The PCGG assailed this resolution before the SC via a petition for certiorari imputing grave abuse of discretion on the Sandiganbayan for holding, inter alia, that the registered stockholders of ETPI had the right to vote.
It filed its third motion on Nov. 16, 2001 seeking once more the admission of the bane deposition (Deposition of Maurice Bane).
However, it was denied by the Sandiganbayan, which prompted the PCGG to seek redress with the SC, citing grave abuse of discretion on the part of the anti-graft court.
In its decision, the SC said that "the issue before us does not involve the applicability of the rule on mandatory taking of judicial notice; neither is the applicability of the rule on discretionary taking of judicial notice seriously pursued."
"Rather, the petitioner approaches the concept of judicial notice from a genealogical perspective of treating whatever evidence offered in any of the children cases -- Civil Case 0130 -- as evidence in the parent case…or of the whole family of cases," the SC said.
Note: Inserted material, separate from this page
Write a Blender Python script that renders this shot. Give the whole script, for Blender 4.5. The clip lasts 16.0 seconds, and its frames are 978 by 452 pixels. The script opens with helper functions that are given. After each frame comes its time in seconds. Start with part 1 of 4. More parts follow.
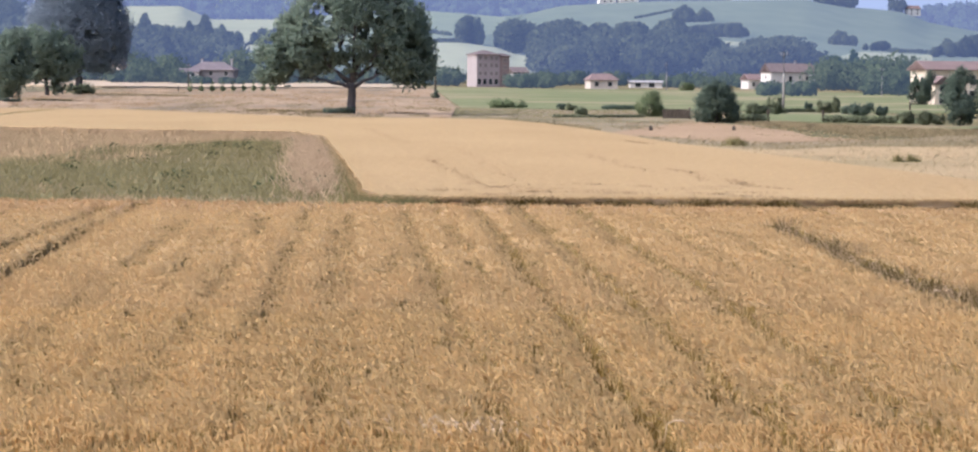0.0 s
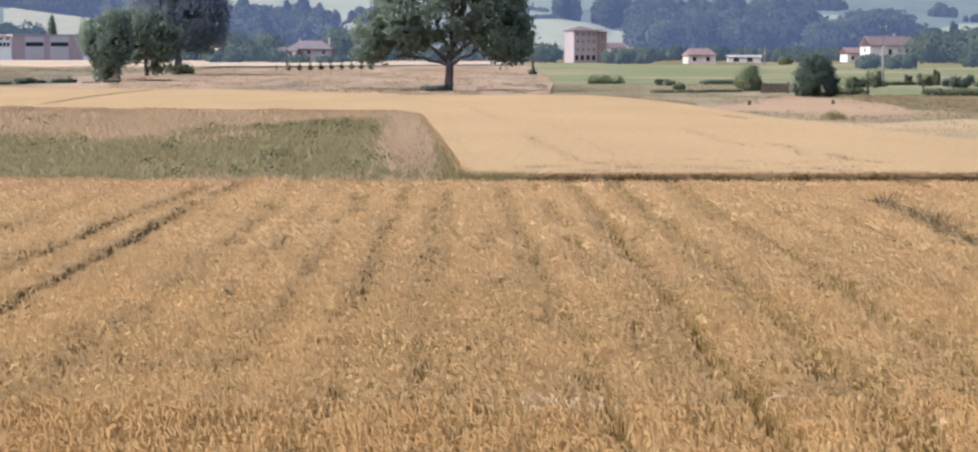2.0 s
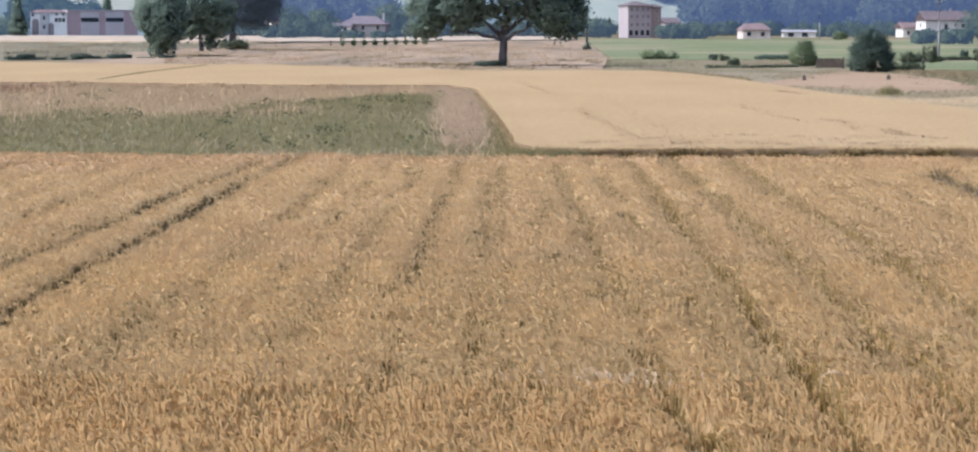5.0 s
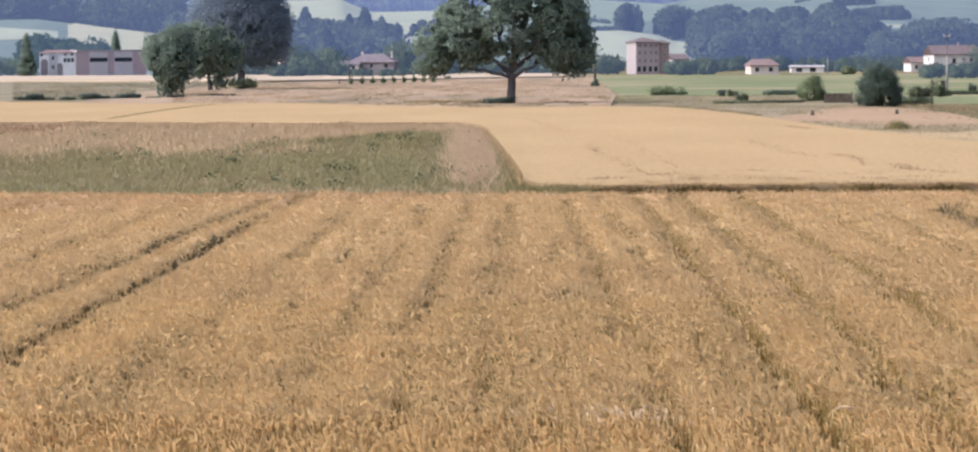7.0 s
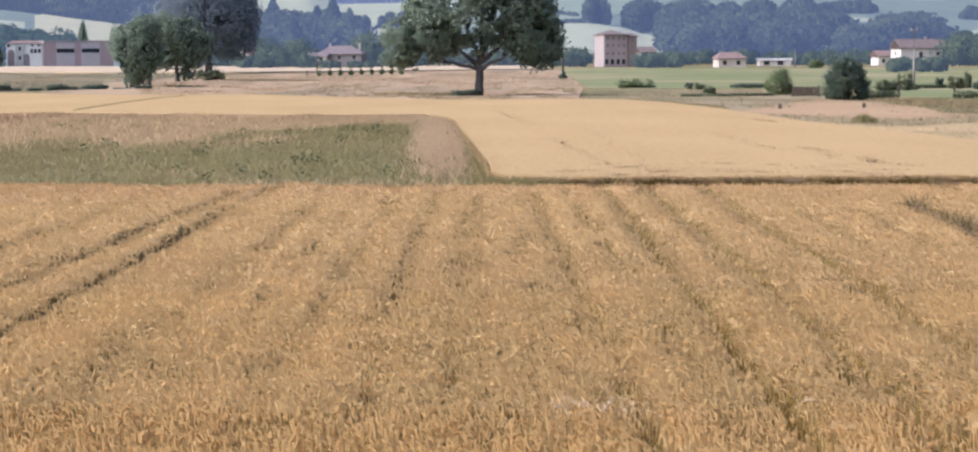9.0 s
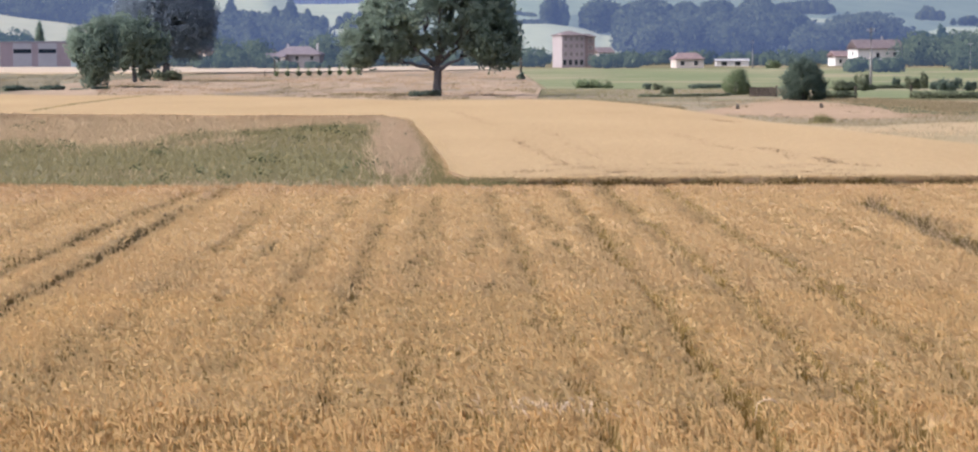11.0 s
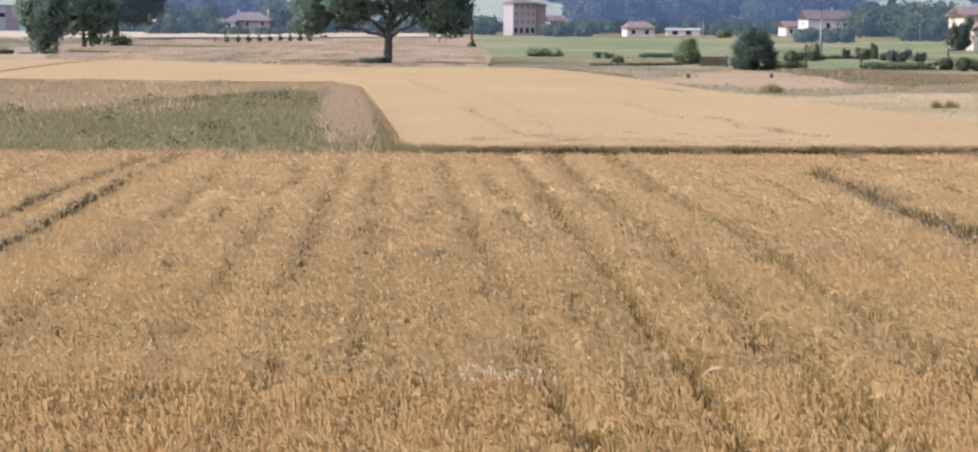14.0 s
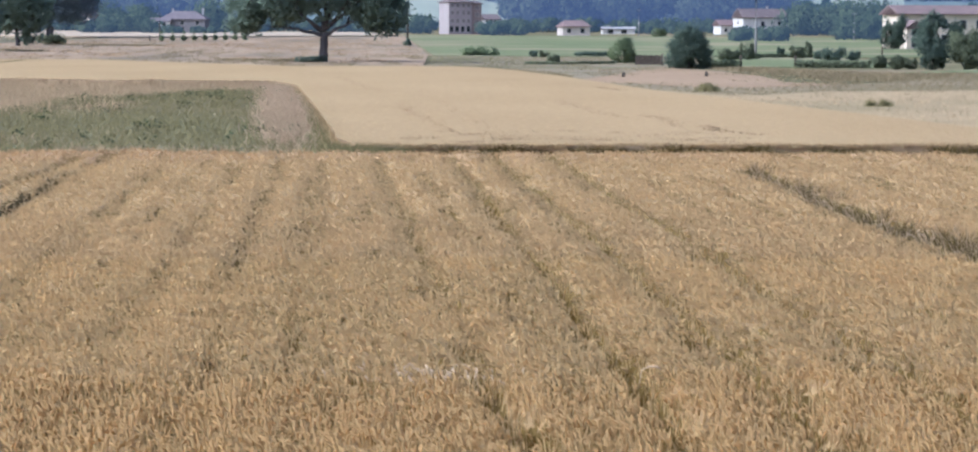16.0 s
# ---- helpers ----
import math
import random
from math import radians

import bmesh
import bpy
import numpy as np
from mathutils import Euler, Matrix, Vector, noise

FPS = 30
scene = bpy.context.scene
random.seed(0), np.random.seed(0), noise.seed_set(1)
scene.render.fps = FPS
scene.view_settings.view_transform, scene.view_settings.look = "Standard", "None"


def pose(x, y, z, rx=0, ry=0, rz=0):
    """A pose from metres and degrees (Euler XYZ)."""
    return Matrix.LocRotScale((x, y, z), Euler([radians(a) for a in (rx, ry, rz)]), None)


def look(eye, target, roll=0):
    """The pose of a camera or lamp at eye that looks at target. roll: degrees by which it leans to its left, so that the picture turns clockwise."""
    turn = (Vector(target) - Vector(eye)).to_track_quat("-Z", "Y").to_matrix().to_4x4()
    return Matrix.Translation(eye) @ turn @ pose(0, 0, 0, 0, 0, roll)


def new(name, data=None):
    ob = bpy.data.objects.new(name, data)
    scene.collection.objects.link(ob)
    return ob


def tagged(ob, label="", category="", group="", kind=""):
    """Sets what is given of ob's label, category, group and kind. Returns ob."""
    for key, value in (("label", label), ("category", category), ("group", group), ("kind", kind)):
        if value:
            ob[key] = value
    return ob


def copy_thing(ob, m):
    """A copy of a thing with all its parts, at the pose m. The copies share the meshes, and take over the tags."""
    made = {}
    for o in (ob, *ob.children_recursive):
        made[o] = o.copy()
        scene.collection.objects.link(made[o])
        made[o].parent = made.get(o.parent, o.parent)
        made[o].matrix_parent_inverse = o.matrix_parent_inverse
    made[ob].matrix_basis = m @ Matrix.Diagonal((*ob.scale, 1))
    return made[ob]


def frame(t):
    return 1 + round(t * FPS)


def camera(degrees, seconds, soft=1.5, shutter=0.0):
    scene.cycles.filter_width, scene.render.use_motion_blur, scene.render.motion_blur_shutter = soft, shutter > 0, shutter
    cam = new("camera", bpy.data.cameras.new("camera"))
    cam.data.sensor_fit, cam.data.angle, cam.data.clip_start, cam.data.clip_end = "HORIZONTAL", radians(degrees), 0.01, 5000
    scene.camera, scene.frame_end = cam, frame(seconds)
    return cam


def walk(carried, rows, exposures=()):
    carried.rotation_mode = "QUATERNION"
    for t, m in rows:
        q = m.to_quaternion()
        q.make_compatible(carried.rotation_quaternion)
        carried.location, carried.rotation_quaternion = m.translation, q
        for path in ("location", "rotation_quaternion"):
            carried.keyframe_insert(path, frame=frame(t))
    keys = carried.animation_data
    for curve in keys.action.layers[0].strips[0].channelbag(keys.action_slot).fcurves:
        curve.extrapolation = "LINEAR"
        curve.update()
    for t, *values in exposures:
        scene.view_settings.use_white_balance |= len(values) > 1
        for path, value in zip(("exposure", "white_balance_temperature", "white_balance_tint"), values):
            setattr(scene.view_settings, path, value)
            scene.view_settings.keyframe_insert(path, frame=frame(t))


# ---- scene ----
# ---------------------------------------------------------------- camera
EYE = 4.25
cam = camera(22.5, 16.0, soft=2.2)
ROWS = [
    (0.0, 86.475, -0.599, -3.079),
    (0.5, 86.524, -0.166, -2.898),
    (1.0, 86.157, -0.238, -2.300),
    (1.5, 85.960, 0.268, -1.071),
    (2.0, 85.920, -0.006, -0.817),
    (2.5, 86.042, -0.225, -0.554),
    (3.0, 85.883, -0.211, -0.160),
    (3.5, 85.869, 0.068, 0.125),
    (4.0, 85.509, 0.036, 0.091),
    (4.5, 85.597, -0.081, -0.368),
    (5.0, 85.345, 0.037, 0.438),
    (5.2, 85.709, 0.025, 0.707),
    (7.3, 86.273, 0.553, 0.487),
    (7.5, 86.346, 0.454, 0.100),
    (8.0, 86.582, 0.398, -0.225),
    (8.5, 86.191, 0.143, 0.102),
    (9.0, 86.026, 0.227, -0.118),
    (9.5, 86.432, 0.214, -0.874),
    (9.7, 86.255, 0.276, -0.880),
    (11.8, 85.821, 0.091, -1.735),
    (12.0, 85.671, -0.354, -2.358),
    (12.5, 85.950, 0.241, -2.213),
    (13.0, 85.931, 0.125, -2.358),
    (13.5, 85.782, 0.095, -2.250),
    (14.0, 85.282, -0.227, -2.231),
    (14.5, 85.094, -0.332, -2.802),
    (15.0, 84.948, -0.066, -2.881),
    (15.5, 85.327, -0.215, -4.021),
    (16.0, 85.258, -0.197, -3.726),
]
LOOKS = [
    (0.0, 0.41, 5370, 17.2),
    (3.2, 0.41, 5370, 17.2),
    (4.0, 0.38, 5190, 15.8),
    (5.0, 0.34, 4980, 14.4),
    (5.4, 0.34, 4980, 14.4),
    (7.2, 0.41, 5370, 17.2),
    (13.2, 0.41, 5370, 17.2),
    (14.0, 0.38, 5190, 15.8),
    (14.9, 0.32, 4710, 12.3),
    (16.0, 0.28, 4700, 12.1),
]
walk(cam, [(t, pose(0, 0, EYE, rx, ry, rz)) for t, rx, ry, rz in ROWS], LOOKS)

# ---------------------------------------------------------------- world, sun
SUN_FROM = Vector((-0.80, -0.30, 0.72)).normalized()
world = bpy.data.worlds.new("world")
scene.world = world
world.use_nodes = True
wt = world.node_tree
sky = wt.nodes.new("ShaderNodeTexSky")
sky.sky_type = "NISHITA"
sky.sun_disc = False
sky.sun_elevation = math.asin(SUN_FROM.z)
sky.sun_rotation = math.atan2(SUN_FROM.x, SUN_FROM.y)
sky.air_density, sky.dust_density, sky.ozone_density = 1.0, 6.0, 0.2
wt.nodes["Background"].inputs["Strength"].default_value = 0.15
wt.links.new(sky.outputs["Color"], wt.nodes["Background"].inputs["Color"])
sun_data = bpy.data.lights.new("sun", "SUN")
sun_data.energy, sun_data.angle, sun_data.color = 2.0, radians(4.0), (1.0, 0.93, 0.82)
sun = new("sun", sun_data)
sun.matrix_world = look(SUN_FROM * 100, (0, 0, 0))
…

The SC added that "to the petitioner, the supposed relationship of these cases warrants the taking of judicial notice."
"It is the duty of the petitioner, as a party-litigant, to properly lay before the court the evidence it relies upon in support of the relief it seeks, instead of imposing that same duty on the court. We invite the petitioner's attention to our prefatory pronouncement in Lopez v. Sandiganbayan:
"Down the oft-trodden path in our judicial system, by common sense, tradition and the law, the Judge in trying a case sees only with judicial eyes as he ought to know nothing about the facts of the case, except those which have been adduced judicially in evidence. Thus, when the case is up for trial, the judicial head is empty as to facts involved and it is incumbent upon the litigants to the action to establish by evidence the facts upon which they rely."
"We therefore refuse, in the strongest terms, to entertain the petitioner's argument that we should take judicial notice of the Bane deposition," the SC ruling said.